No caso, os bancos têm ações da Braskem, a empresa mais rentável do grupo, em garantia dos financiamentos que concederam e podem vender esses papéis para recuperar o dinheiro. A empresa pede aos bancos mais 10 meses, e pode até conseguir esse prazo, pois as instituições financeiras entendem que um processo organizado de venda da Braskem pode render mais para eles do que a venda agora, com as ações em baixa.

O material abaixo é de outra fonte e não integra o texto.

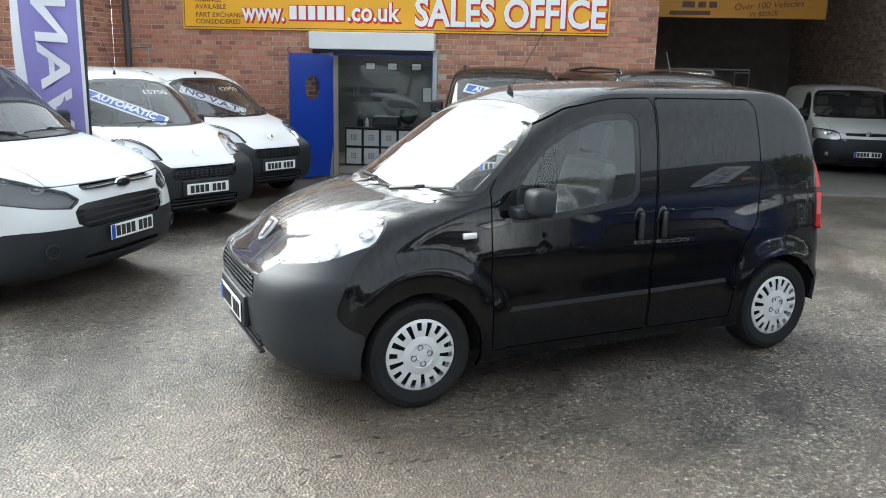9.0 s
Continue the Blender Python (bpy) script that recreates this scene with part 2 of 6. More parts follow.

É só um caso para ilustrar o quanto um processo de recuperação é tenso, tanto para as companhias quanto para os credores. Com mudanças em análise no Congresso, a Lei de Recuperação Judicial em vigor ainda tem outros nós para desatar na prática.

O Superior Tribunal de Justiça iniciou, segunda-feira, um julgamento que pode desatar mais um nó da lei e decidir se o processo de recuperação suspende o leilão de bens para o pagamento de dívidas com a União. Duas seções do mesmo STJ divergem sobre o tema. A 1ª seção, de direito público, privilegia o pagamento dos tributos. A 2ª seção, de direito privado, entende que a recuperação deve ser preservada e é contrária ao leilão de bens para o pagamento de dívidas com a União, estados e municípios em detrimento de outros credores, como os empregados. O caso está sendo decidido na Corte Especial.

Enquanto isso, os processos se sucedem na Justiça. No último dia 18, foi aceito o pedido da varejista de material de construção BR Home Centers, dona das redes Casa Show e TendTudo, aqui do Rio. A empresa chegou a ter 26 lojas no país, hoje são 14. No mesmo dia, um tradicional grupo sucroalcooleiro paulista, o Moreno, entrou também com requerimento de recuperação judicial. Já são 100 as empresas do setor de álcool e açúcar que recorreram ao processo para tentar se manter em atividade nos últimos anos.

A recuperação judicial não atinge apenas credores e funcionários, mas também afeta os consumidores. Vale lembrar que durante o período, a companhia deve se reestruturar, organizar as finanças, mas continua operando. Os clientes, contudo, podem deixar de receber alguns serviços, mas jamais parar de ser atendidos.

Como o processo de recuperação judicial é público, é divulgado em documentos oficiais da Justiça, embora nem sempre o consumidor seja avisado de cada passo pela empresa ou desse acesso fácil ao processo. No caso de a companhia dever ao usuário a entrega de um produto ou bem adquirido, o ideal é os dois lados chegarem a um acordo. Não sendo possível, o cliente deve levar o caso à Justiça. Dá trabalho, mas assegura seu direito de receber.

Como já anotamos aqui, em artigo anterior, em 14 anos de existência, a Lei de Recuperação Judicial e Falências provou ser eficiente, mas precisa ser aperfeiçoada. O substitutivo do deputado Hugo Leal (PSD-RJ) ao projeto de lei 10.220, apresentado durante o governo de Michel Temer, já está em análise pelos congressistas.

O texto original do projeto ficou mais enxuto e, se aprovado, o processo de recuperação será mais rapidamente analisado pela Justiça. Um alento diante da lentidão de nossa atividade econômica e do interesse sempre crescente dos investidores estrangeiros sobre empresas em dificuldades que operam em áreas estratégicas para nosso desenvolvimento e vivem hoje esse processo de recuperação judicial.